ONTARIO USED OIL MANAGEMENT ASSOCIATION PROPOSAL

The Ontario Used Oil Management Association (OUOMA), which represents large retailers and the Canadian Petroleum Products Institute, has proposed a plan to increase the collection and diversion of used oil, used oil filters, and used oil containers generated in that Canadian province. According to Glenda Gies, executive director of Waste Diversion Ontario (WDO), which develops, implements and operates the province’s waste diversion programs, the current Ontario used oil recovery plan does not provide for the recycling of oil containers, except for a few municipalities that collect them through curbside recycling.

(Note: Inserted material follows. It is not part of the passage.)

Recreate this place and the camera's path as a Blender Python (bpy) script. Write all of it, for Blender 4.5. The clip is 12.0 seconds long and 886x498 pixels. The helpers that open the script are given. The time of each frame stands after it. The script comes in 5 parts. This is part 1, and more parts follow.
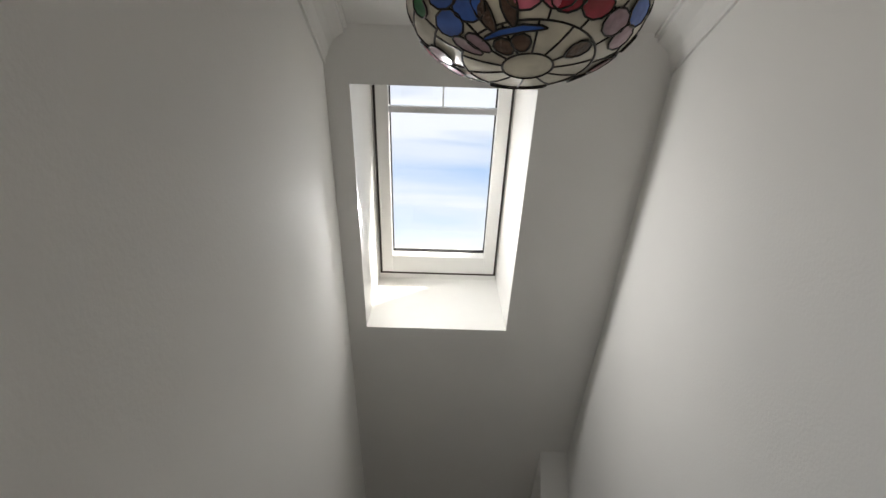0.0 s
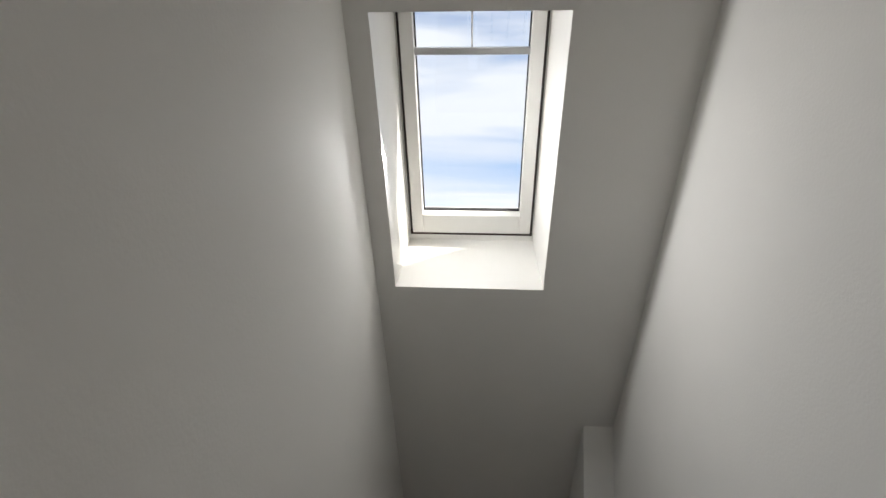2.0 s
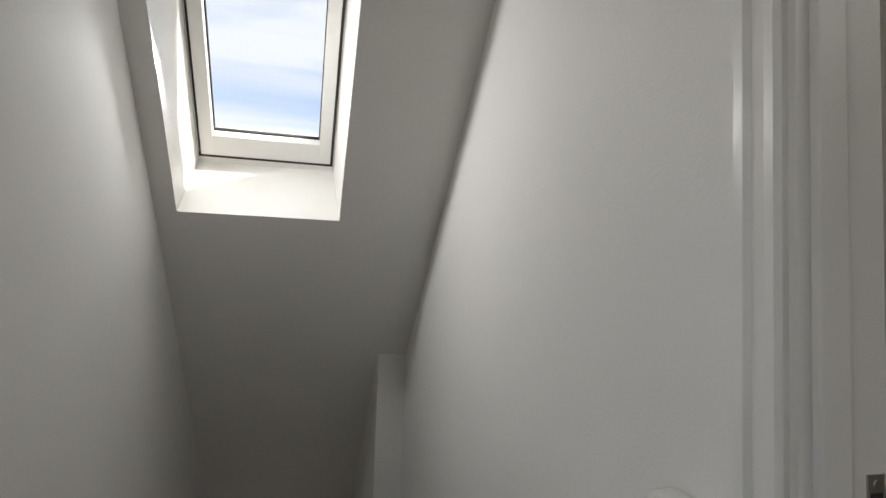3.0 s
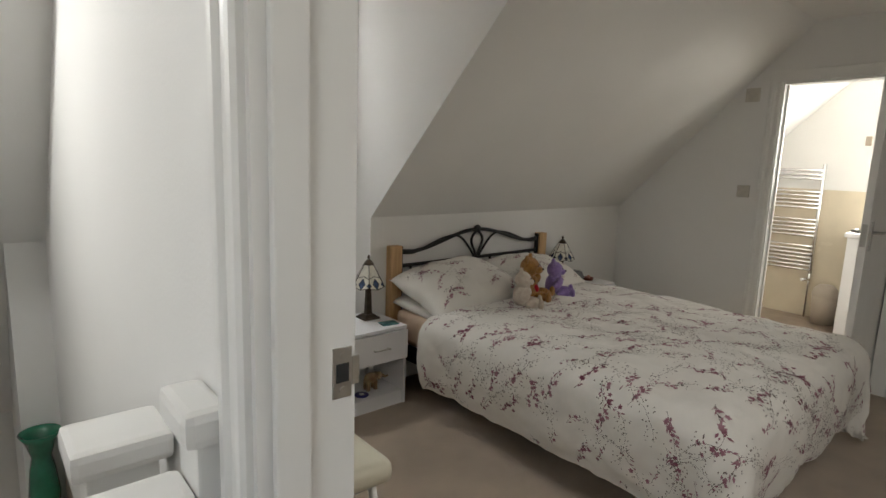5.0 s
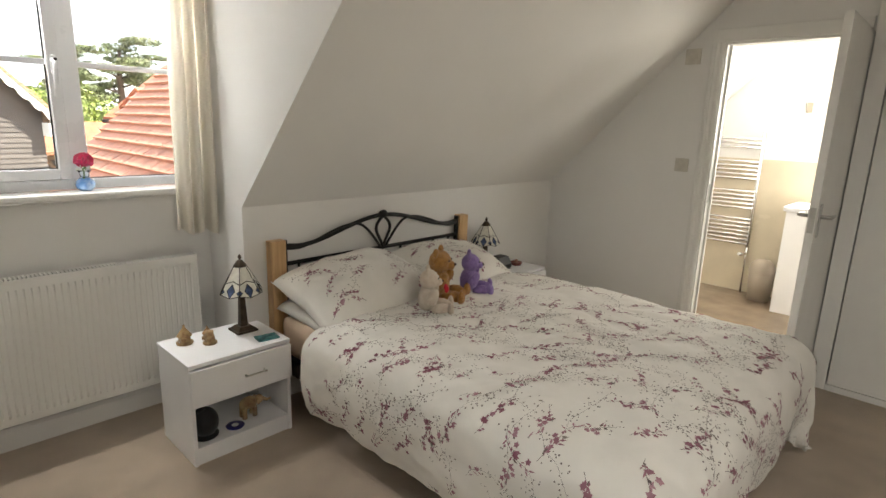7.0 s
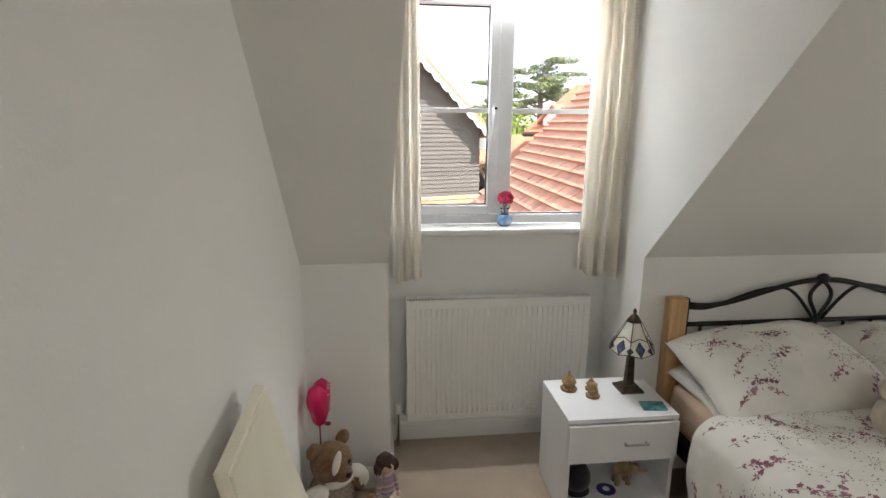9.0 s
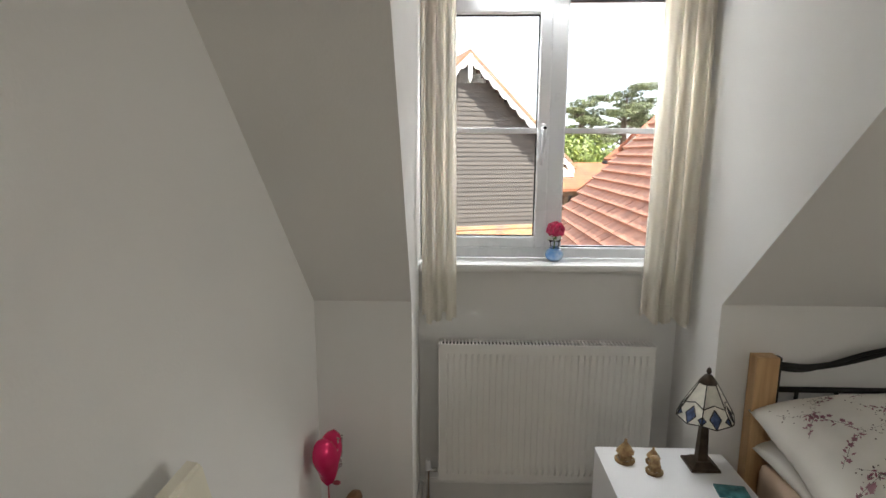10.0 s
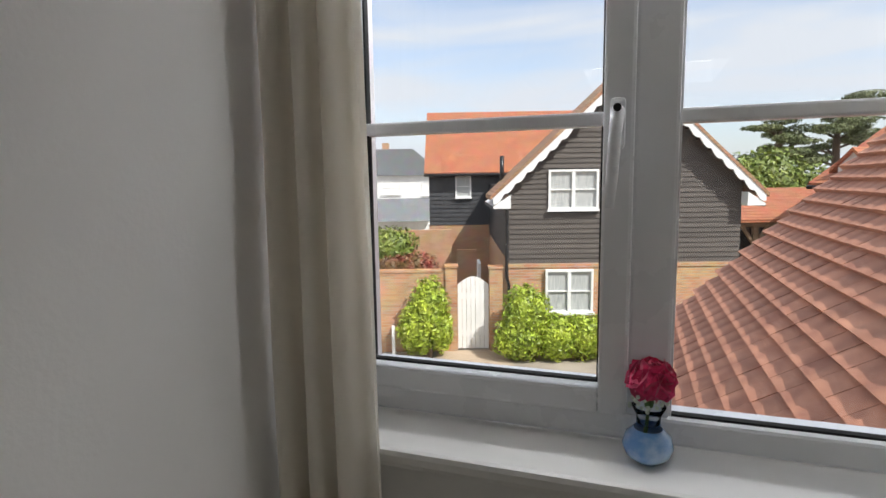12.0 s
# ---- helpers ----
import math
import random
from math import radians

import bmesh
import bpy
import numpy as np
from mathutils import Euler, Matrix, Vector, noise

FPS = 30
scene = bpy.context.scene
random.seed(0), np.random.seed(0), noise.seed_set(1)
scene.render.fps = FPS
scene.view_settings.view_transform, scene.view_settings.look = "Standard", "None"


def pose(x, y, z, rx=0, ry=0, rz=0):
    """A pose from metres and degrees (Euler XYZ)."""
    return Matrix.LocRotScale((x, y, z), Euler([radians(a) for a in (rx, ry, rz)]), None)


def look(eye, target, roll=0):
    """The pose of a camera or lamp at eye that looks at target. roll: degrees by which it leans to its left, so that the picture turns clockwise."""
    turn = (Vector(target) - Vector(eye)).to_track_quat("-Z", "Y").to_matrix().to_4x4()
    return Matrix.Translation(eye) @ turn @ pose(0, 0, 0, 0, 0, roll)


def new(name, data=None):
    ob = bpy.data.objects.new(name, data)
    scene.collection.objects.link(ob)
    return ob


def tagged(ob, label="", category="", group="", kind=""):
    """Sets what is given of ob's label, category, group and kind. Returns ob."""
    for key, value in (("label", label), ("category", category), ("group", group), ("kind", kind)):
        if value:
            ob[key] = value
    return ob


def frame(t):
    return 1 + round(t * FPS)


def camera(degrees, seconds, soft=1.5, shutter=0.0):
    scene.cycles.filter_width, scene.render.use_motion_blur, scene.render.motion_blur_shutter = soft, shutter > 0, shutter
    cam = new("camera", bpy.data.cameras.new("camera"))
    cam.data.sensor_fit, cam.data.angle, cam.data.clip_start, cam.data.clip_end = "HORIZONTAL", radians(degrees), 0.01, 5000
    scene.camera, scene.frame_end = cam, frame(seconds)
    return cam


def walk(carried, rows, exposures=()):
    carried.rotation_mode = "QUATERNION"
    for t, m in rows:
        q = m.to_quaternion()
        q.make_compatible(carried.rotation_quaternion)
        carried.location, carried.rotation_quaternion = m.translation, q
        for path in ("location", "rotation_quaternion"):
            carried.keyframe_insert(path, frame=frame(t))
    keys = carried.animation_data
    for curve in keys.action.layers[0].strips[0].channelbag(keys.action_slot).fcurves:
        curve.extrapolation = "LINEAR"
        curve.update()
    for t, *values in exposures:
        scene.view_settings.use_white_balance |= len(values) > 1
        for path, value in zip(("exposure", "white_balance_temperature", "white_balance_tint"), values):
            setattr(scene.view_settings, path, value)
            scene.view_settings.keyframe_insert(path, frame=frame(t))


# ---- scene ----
cam = camera(78.1, 12.0)
PATH = [
    (0, 0.172, -0.029, 1.499, -0.801, 9.203, -1.574),
    (0.5, 0.201, -0.077, 1.494, 2.379, 9.035, -1.753),
    (1, 0.219, -0.071, 1.47, 4.144, 9.078, -1.849),
    (1.5, 0.216, -0.004, 1.421, 4.622, 8.877, -1.927),
    (2, 0.221, 0.114, 1.364, 3.839, 8.814, -1.731),
    (2.5, 0.218, 0.134, 1.314, -5.214, 7.268, -1.524),
    (3, 0.327, 0.114, 1.322, -14.448, 3.45, -1.85),
    (3.3, 0.394, 0.103, 1.342, -19.65, 1.15, -2.15),
    (3.5, 0.403, 0.081, 1.362, -23.87, -0.30, -2.55),
    (3.7, 0.427, 0.058, 1.369, -27.55, -1.20, -2.65),
    (5.3, 0.682, 0.052, 1.344, -43.723, -12.1, -1.812),
    (5.5, 0.734, 0.064, 1.359, -45.60, -13.90, -1.82),
    (6, 0.875, 0.137, 1.407, -45.945, -15.02, -1.943),
    (6.5, 1.048, 0.205, 1.425, -47.897, -13.263, -2.23),
    (6.7, 1.11, 0.228, 1.415, -47.854, -13.172, -2.176),
    (8.3, 1.23, 0.506, 1.458, -19.014, -12.738, -0.492),
    (8.5, 1.196, 0.529, 1.503, -15.093, -13.356, -0.833),
    (9, 1.214, 0.533, 1.557, -6.632, -12.983, -0.486),
    (9.5, 1.265, 0.576, 1.544, -2.642, -10.937, -0.501),
    (10, 1.407, 0.804, 1.531, 1.646, -10.165, -0.21),
    (10.5, 1.552, 1.124, 1.528, 4.571, -10.013, -0.091),
    (11, 1.662, 1.487, 1.528, 9.779, -9.098, 0.384),
    (11.5, 1.732, 1.852, 1.515, 13.737, -8.13, 0.257),
    (12, 1.779, 2.203, 1.522, 19.049, -7.236, 0.818),
]

EXPOSURES = [(0.0, 0.85, 6400, 10), (2.6, 0.82, 6350, 10), (3.7, 0.88, 6350, 10), (5.3, 1.98, 6450, 8), (6.7, 2.35, 6700, 8), (8.5, 2.3, 6250, 8), (9.5, 2.08, 6250, 8), (10.5, 1.6, 6350, 8), (11.0, 1.3, 6250, 8), (11.5, 1.05, 5750, 8), (12.0, 0.58, 6250, 10)]
walk(cam, [(t, pose(x, y, z, 90 + p, r, yaw)) for t, x, y, z, yaw, p, r in PATH], EXPOSURES)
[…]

OUOMA’s proposal, made in its June 14, 2004 report, estimated that 4. 43 million kilograms (9. 7 million pounds) of plastic oil containers were sold in Ontario in 2002. It estimated the current used oil container recovery rate to be 3%, and set as a five-year goal collecting half the 4. 2 million kilograms (9. 2 million pounds) of used oil containers not currently being collected.

The containers would be recycled for use as (1) a fuel for cement kilns; (2) a raw material for the manufacture of plastic products for use in curbstones and retaining walls; and (3) a recycled plastic resin for use in bottles, drainage tile, and similar products.

OUOMA’s proposed program, based on similar programs operating in some western Canadian provinces, would pay financial incentives to registered used oil material collectors. The incentives would be funded by an “environmental handling charge” of $ 0. 05 per liter of container size. The charge would be paid by OUOMA member manfacturers, wholesalers, retailers and others who sell or distribute oil, oil containers, or oil filters.

However, the WDO board of directors voted in July to not recommend the OUOMA plan for several reasons, among them a concern it would indirectly promote burning of used oil.